◆ Collected material:
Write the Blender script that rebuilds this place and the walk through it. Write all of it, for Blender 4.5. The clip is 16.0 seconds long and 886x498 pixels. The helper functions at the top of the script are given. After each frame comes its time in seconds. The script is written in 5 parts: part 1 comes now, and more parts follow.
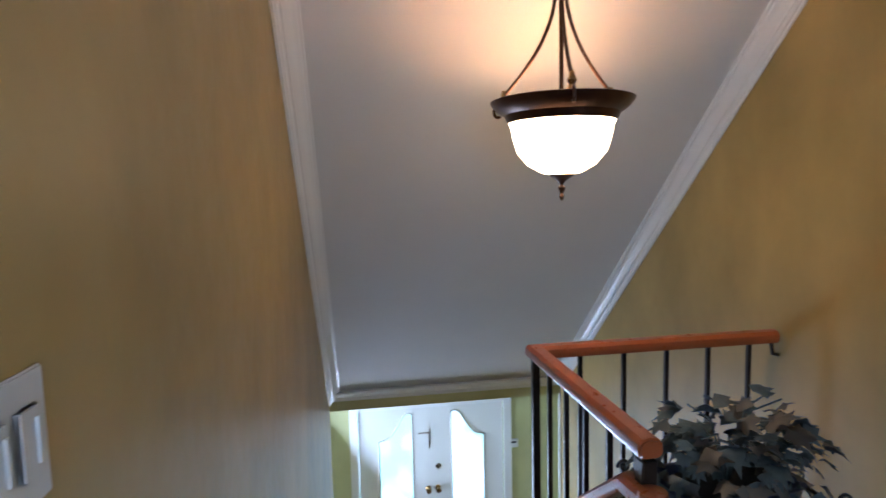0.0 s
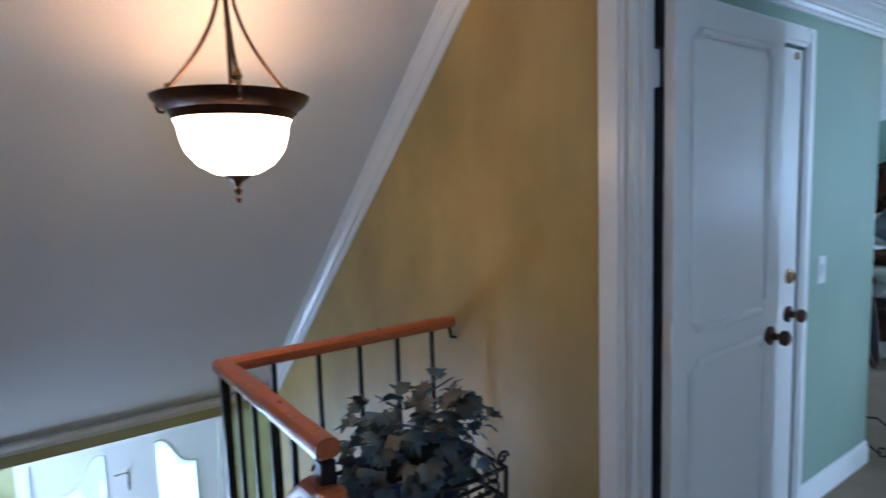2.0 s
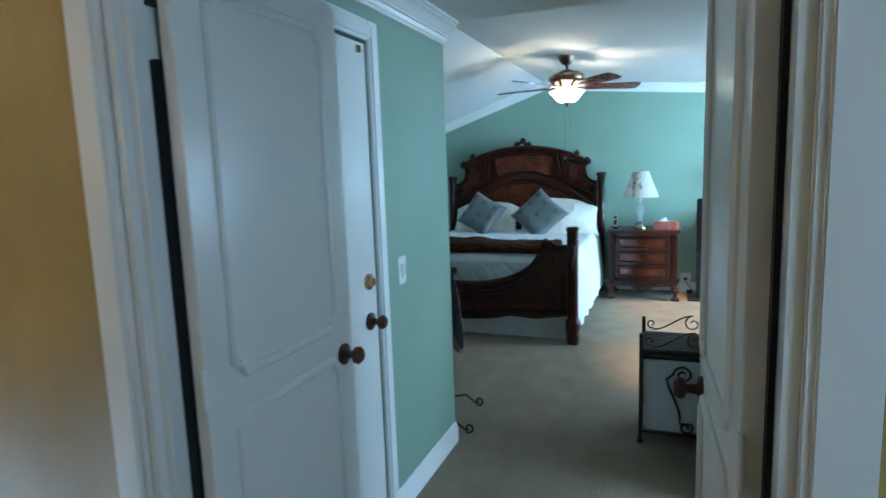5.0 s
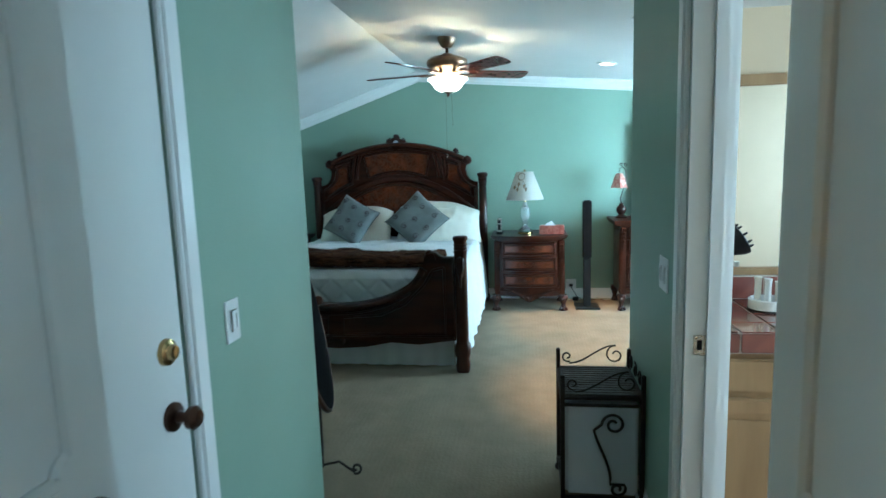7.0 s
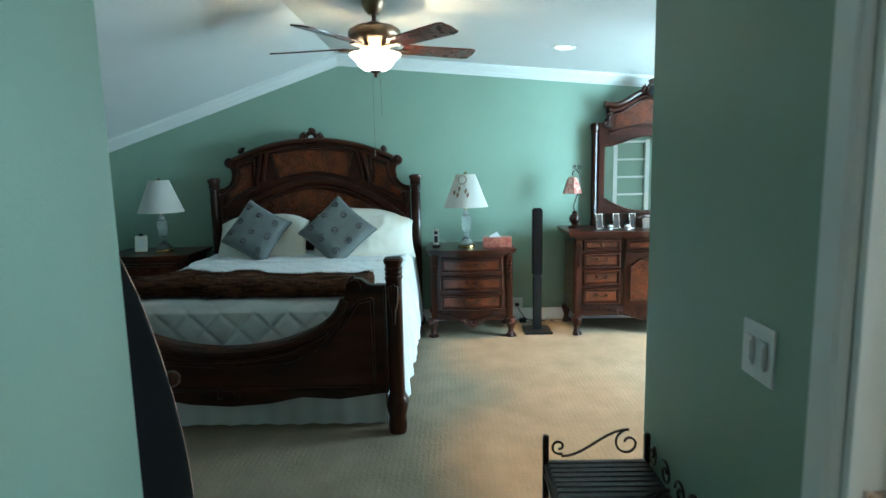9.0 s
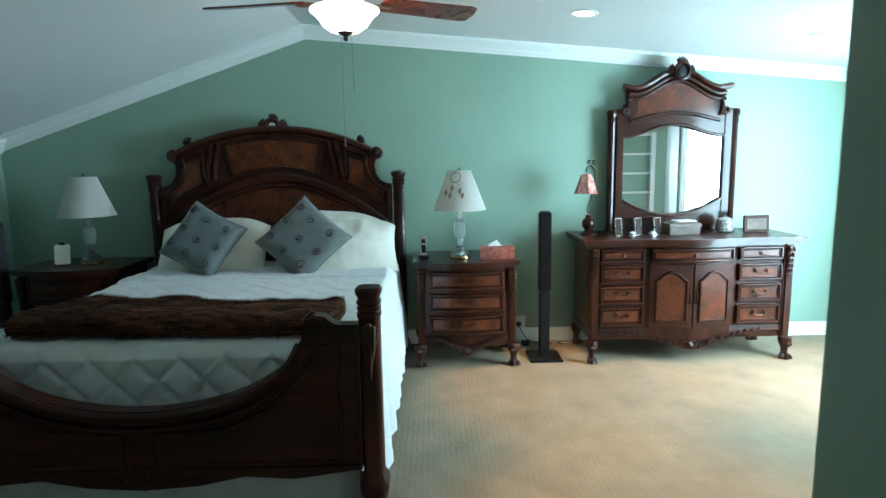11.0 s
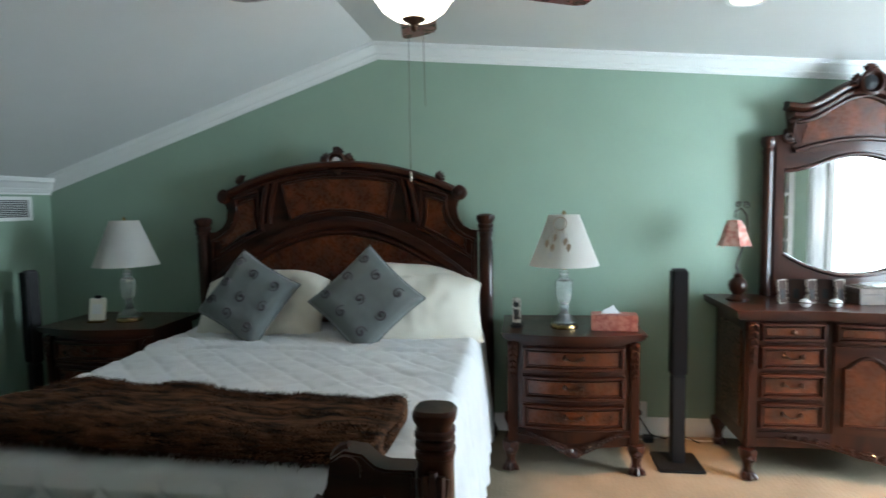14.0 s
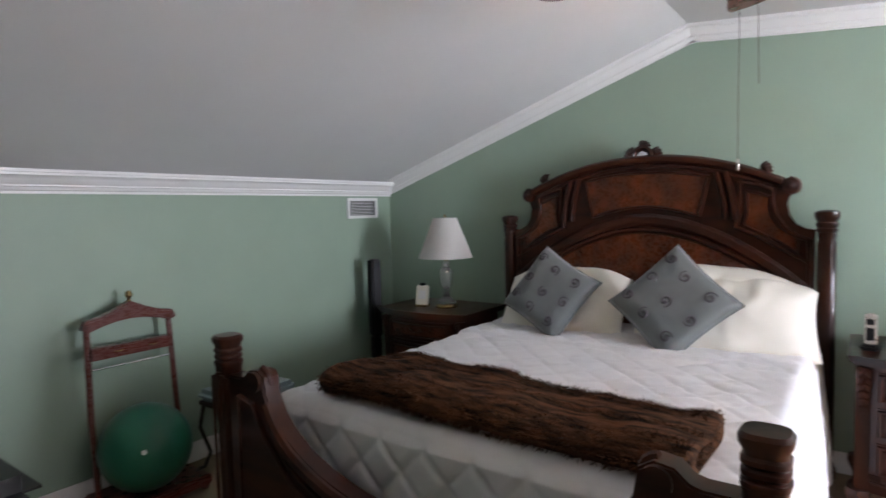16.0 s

◆ What you have to do:
Using the data above, print every line exactly, omitting pictures.

◆ Expected output:
Write the Blender script that rebuilds this place and the walk through it. Write all of it, for Blender 4.5. The clip is 16.0 seconds long and 886x498 pixels. The helper functions at the top of the script are given. After each frame comes its time in seconds. The script is written in 5 parts: part 1 comes now, and more parts follow.
0.0 s
2.0 s
5.0 s
7.0 s
9.0 s
11.0 s
14.0 s
16.0 s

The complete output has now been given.